> **Goal**
Find each line holding "recreates" and copy it out.

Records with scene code
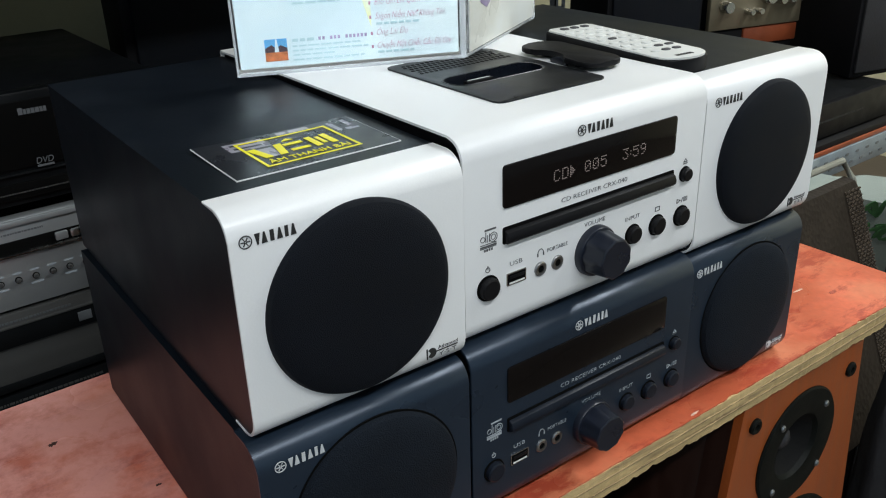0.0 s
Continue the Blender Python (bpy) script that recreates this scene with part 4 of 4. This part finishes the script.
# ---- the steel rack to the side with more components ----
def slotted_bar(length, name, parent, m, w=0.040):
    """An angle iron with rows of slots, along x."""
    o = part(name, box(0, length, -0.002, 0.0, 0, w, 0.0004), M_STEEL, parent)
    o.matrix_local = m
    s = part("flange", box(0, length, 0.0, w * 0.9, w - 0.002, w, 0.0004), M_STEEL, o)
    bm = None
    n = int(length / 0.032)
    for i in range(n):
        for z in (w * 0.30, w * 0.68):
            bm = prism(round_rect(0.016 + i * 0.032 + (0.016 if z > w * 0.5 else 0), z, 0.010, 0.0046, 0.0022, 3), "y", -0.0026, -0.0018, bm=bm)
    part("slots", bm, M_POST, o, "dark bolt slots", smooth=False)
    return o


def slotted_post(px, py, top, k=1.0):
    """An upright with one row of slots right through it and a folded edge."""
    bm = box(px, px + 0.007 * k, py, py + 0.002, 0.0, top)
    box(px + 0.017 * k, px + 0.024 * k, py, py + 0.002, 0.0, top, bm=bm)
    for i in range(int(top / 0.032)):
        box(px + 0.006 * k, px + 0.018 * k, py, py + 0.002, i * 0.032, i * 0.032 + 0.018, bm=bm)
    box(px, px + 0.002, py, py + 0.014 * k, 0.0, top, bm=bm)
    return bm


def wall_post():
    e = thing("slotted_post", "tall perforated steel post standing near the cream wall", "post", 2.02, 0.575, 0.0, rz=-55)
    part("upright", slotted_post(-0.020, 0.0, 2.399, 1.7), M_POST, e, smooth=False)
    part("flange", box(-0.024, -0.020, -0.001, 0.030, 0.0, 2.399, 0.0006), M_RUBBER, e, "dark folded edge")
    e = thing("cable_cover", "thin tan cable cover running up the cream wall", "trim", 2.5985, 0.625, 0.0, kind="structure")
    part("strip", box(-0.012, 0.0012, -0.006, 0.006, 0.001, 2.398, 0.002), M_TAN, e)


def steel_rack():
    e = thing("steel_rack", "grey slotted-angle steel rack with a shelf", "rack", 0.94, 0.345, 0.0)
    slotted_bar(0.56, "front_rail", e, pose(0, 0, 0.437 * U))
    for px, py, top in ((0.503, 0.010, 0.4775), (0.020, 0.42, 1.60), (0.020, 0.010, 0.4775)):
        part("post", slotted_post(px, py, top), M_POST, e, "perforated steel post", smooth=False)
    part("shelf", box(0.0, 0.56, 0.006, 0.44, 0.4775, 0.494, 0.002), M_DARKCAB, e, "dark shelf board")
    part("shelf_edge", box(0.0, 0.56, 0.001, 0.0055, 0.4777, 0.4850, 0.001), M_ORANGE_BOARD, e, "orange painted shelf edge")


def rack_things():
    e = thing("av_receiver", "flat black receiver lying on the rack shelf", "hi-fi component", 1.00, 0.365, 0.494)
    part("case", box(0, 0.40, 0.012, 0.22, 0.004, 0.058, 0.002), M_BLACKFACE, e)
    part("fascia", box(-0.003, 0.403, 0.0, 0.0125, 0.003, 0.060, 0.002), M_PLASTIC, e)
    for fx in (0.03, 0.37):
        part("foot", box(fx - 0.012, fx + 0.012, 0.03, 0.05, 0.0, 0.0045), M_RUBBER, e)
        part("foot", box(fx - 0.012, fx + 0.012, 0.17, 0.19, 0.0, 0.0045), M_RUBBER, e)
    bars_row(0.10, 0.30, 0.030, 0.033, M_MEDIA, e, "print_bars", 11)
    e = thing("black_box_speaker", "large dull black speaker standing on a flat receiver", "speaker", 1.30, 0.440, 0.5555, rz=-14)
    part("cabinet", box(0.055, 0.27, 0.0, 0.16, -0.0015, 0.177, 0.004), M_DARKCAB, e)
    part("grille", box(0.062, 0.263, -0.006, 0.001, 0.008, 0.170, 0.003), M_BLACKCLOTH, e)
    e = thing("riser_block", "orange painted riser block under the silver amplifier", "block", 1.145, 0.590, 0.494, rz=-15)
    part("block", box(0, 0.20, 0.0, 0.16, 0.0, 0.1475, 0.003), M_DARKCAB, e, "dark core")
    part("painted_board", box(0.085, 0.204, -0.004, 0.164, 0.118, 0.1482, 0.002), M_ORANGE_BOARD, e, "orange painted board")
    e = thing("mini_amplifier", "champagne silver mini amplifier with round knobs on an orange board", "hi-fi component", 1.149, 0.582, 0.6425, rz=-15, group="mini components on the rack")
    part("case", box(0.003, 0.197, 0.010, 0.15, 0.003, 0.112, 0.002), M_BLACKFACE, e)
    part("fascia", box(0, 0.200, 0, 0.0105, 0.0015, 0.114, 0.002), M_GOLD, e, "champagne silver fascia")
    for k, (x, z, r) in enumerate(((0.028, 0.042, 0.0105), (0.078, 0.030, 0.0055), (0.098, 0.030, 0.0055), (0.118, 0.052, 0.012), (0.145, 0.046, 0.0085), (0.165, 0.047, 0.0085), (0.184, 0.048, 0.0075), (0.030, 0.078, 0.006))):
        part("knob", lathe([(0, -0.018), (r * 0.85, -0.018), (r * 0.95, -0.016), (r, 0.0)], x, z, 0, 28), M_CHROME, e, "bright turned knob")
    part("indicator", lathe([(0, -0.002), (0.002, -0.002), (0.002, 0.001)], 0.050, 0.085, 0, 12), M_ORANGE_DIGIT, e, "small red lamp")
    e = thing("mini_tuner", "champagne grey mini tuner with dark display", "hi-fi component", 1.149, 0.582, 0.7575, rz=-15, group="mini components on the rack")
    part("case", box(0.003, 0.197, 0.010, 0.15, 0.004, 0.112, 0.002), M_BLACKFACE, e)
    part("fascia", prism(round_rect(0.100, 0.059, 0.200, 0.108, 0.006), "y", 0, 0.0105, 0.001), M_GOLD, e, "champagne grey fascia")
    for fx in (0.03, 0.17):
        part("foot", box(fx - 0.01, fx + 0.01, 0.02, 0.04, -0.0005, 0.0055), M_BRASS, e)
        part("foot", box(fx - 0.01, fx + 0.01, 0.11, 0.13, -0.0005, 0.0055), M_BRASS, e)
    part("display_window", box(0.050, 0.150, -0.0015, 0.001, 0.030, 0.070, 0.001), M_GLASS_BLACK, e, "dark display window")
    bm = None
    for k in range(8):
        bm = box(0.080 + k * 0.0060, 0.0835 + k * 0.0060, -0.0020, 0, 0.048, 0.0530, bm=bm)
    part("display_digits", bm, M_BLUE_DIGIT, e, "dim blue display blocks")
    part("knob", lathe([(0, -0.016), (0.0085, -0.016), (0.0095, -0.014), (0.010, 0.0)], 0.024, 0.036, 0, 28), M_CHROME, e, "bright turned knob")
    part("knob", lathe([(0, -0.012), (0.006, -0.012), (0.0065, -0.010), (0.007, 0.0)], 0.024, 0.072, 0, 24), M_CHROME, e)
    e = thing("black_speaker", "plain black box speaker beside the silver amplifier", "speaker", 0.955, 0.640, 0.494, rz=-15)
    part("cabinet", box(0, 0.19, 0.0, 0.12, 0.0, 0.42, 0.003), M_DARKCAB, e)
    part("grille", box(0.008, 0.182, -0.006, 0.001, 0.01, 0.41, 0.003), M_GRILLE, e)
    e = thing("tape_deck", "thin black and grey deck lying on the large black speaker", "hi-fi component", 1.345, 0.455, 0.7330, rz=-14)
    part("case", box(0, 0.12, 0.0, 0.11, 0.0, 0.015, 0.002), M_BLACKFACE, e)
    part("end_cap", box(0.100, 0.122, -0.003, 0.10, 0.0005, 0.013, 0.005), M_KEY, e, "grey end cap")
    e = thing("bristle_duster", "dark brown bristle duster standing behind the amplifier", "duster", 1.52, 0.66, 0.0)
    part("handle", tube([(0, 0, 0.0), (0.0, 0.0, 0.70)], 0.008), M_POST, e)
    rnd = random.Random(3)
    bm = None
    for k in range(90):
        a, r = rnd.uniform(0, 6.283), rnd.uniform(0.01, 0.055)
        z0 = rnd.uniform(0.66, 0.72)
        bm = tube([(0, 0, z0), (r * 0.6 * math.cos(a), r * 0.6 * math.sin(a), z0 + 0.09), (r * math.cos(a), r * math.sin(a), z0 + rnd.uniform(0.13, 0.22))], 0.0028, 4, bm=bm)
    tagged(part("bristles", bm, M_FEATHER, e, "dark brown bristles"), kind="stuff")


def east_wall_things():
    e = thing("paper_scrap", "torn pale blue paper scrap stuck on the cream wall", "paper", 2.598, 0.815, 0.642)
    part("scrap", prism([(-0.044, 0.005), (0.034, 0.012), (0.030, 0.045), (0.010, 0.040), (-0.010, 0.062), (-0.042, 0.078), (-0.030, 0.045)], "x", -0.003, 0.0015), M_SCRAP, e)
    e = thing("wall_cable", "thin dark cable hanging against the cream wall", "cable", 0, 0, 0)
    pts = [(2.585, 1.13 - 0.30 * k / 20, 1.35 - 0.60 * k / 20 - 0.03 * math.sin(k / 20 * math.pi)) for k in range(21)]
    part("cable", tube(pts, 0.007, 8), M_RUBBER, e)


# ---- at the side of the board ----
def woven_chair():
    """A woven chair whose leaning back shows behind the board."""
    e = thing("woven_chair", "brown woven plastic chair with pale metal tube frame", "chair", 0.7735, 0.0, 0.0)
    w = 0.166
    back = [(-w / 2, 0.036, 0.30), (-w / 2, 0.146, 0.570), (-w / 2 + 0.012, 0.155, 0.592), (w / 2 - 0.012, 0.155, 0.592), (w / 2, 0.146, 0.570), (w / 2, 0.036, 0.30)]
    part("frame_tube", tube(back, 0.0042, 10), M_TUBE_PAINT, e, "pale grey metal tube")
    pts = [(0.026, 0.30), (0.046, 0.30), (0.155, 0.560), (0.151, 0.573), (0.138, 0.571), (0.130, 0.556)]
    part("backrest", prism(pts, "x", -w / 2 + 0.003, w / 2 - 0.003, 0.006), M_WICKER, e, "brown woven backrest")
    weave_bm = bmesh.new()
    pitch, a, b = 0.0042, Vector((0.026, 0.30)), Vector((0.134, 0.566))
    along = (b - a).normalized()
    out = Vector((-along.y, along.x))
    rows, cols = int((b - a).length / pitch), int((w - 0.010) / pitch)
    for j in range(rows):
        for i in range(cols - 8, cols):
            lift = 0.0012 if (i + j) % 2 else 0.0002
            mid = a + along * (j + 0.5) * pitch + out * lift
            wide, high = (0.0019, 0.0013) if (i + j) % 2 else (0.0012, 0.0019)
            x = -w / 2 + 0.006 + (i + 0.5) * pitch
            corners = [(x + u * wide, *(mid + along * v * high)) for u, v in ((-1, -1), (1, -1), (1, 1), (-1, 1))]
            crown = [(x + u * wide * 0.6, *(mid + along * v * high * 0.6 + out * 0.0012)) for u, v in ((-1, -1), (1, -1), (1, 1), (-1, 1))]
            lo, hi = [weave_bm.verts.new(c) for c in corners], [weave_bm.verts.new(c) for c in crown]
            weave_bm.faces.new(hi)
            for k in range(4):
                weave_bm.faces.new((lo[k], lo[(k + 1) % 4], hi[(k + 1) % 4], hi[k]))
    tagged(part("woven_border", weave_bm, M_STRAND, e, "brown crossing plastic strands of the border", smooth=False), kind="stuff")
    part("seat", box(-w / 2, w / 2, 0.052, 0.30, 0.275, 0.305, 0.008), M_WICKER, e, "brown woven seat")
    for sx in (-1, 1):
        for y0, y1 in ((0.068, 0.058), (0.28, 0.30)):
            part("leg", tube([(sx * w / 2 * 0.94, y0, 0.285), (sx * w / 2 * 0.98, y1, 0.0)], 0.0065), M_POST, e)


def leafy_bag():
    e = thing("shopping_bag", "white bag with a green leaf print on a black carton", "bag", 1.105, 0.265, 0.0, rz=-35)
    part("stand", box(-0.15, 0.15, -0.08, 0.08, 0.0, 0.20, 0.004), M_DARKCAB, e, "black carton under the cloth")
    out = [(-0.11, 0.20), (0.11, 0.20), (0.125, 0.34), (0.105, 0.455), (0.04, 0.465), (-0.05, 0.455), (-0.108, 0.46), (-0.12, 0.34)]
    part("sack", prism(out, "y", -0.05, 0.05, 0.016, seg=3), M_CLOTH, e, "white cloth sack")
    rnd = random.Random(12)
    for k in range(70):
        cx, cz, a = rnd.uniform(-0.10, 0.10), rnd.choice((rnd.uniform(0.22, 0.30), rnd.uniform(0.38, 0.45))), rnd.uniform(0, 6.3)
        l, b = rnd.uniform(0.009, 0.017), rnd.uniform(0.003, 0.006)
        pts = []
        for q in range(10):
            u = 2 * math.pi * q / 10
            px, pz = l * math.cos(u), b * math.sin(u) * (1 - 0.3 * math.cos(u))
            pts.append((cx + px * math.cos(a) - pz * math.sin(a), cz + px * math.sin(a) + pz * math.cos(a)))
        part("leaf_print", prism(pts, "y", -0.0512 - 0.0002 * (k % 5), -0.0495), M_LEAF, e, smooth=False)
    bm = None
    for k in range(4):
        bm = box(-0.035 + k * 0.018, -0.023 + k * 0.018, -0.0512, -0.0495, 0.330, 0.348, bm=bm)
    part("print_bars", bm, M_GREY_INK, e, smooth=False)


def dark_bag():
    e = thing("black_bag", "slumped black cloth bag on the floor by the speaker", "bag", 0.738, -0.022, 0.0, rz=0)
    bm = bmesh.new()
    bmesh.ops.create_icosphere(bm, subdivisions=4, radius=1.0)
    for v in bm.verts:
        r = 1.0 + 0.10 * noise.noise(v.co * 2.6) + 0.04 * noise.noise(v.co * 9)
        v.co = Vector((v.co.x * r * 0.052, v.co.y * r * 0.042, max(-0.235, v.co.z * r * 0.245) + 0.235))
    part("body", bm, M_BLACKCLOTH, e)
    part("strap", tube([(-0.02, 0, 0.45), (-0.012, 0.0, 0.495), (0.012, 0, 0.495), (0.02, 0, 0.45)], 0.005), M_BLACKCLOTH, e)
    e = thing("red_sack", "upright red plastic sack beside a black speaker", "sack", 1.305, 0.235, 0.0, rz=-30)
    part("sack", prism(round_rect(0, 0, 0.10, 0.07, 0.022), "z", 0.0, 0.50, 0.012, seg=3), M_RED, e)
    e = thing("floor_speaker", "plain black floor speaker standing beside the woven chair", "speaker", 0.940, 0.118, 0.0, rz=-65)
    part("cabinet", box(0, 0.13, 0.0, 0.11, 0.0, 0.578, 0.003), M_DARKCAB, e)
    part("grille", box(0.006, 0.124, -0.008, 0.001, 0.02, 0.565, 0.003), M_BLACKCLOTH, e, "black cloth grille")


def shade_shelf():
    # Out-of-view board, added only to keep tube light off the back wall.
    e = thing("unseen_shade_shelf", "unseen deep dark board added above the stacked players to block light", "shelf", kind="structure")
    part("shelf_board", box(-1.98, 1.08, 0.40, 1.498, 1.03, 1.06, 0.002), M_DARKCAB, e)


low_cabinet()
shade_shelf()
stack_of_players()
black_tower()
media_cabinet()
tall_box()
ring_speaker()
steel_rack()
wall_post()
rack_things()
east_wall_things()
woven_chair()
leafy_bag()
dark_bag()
---
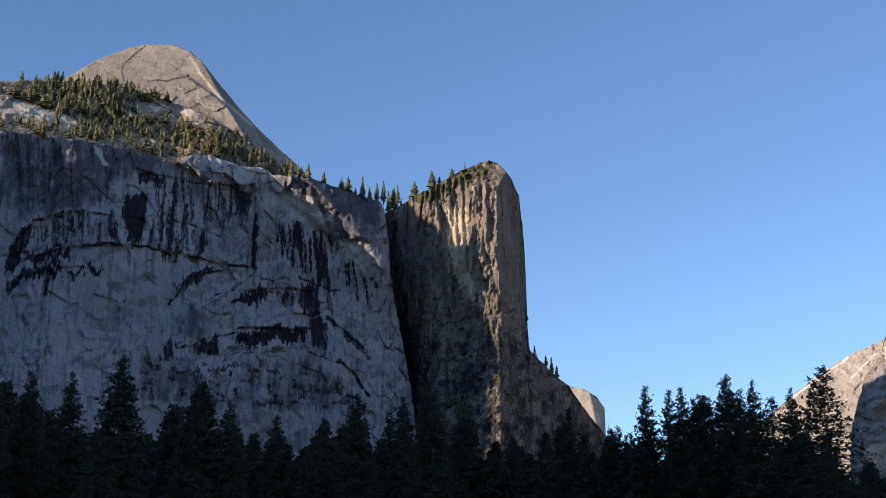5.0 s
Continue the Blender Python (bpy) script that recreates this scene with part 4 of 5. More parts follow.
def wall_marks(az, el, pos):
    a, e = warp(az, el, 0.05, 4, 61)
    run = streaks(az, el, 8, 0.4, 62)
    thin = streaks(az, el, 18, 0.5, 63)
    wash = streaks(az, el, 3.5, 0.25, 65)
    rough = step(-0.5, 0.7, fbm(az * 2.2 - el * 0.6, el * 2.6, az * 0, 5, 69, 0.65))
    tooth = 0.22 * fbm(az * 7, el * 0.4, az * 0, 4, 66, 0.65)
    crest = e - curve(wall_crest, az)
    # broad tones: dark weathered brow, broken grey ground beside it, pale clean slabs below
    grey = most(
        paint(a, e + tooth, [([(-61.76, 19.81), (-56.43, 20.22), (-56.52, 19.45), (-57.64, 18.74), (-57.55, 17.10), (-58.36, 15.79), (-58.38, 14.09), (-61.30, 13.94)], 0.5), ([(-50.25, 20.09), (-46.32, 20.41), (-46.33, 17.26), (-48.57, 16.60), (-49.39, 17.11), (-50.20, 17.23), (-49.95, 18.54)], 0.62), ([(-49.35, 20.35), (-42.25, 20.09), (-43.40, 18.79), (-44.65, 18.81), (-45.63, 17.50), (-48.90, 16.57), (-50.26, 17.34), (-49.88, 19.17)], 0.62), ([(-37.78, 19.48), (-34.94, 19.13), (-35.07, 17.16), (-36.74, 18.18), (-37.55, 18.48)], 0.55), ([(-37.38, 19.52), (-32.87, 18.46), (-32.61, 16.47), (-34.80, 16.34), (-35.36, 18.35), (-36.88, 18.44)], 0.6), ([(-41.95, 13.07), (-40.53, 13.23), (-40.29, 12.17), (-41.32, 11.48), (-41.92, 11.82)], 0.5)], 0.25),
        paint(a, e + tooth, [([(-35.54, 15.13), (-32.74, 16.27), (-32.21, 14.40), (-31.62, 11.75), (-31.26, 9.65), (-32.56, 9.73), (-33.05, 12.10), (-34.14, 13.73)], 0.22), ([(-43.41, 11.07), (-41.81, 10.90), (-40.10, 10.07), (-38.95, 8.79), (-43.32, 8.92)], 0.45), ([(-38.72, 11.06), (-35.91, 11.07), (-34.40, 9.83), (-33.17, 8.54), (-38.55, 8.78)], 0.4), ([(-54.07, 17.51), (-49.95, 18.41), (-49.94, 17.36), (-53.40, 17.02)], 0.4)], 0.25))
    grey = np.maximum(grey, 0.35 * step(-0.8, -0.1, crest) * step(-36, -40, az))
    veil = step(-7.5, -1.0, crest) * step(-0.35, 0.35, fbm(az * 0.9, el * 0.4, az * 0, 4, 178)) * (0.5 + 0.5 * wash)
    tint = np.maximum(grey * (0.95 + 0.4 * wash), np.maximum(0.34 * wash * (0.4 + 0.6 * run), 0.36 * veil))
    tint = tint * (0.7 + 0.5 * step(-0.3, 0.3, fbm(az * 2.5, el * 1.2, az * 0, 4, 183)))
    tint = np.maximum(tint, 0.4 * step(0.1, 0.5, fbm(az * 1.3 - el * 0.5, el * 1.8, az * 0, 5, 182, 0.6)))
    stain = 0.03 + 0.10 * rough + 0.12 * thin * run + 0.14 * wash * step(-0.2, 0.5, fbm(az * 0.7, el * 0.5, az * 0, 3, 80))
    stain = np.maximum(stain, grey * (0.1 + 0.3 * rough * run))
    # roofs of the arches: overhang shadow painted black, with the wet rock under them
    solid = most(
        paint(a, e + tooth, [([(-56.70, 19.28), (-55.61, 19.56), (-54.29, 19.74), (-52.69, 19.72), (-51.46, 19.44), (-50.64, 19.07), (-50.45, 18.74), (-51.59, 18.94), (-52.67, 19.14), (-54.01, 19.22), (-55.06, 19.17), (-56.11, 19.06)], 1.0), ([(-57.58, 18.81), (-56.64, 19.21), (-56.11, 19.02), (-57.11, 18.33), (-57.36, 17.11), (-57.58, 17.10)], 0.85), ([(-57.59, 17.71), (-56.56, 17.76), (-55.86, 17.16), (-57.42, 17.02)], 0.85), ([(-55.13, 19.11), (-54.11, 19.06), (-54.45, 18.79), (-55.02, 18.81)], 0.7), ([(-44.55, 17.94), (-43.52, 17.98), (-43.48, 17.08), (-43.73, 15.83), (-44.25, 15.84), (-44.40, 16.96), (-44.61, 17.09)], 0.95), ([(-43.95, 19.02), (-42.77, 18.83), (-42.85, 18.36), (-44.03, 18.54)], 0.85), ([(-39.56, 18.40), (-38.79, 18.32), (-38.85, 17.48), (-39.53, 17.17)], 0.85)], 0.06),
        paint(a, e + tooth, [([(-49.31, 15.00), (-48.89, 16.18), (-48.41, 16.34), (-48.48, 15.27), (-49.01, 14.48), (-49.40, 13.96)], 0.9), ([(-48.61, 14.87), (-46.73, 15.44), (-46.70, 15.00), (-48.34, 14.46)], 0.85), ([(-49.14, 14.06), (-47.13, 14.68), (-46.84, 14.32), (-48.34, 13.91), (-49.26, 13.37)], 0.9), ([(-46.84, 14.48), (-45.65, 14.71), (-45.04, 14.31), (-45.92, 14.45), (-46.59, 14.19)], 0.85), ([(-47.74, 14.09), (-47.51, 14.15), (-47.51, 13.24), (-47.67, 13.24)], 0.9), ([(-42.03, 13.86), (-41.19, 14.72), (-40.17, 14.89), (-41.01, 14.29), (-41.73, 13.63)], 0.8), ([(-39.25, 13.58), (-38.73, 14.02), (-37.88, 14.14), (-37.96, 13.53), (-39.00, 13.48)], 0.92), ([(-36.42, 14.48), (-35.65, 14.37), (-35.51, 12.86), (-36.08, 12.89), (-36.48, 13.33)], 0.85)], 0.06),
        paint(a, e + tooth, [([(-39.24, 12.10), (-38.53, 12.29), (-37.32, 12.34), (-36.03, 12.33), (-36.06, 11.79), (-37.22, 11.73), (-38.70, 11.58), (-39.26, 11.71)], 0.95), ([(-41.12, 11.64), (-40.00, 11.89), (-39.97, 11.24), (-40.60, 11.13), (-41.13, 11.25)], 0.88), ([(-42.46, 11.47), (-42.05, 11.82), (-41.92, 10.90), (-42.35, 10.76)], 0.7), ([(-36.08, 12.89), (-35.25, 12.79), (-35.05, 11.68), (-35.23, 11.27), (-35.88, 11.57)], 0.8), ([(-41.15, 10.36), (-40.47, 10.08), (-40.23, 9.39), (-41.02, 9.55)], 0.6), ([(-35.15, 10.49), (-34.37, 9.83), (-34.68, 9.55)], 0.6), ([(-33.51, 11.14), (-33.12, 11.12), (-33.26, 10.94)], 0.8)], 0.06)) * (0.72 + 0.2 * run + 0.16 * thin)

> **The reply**
Continue the Blender Python (bpy) script that recreates this scene with part 4 of 4. This part finishes the script.
Continue the Blender Python (bpy) script that recreates this scene with part 4 of 5. More parts follow.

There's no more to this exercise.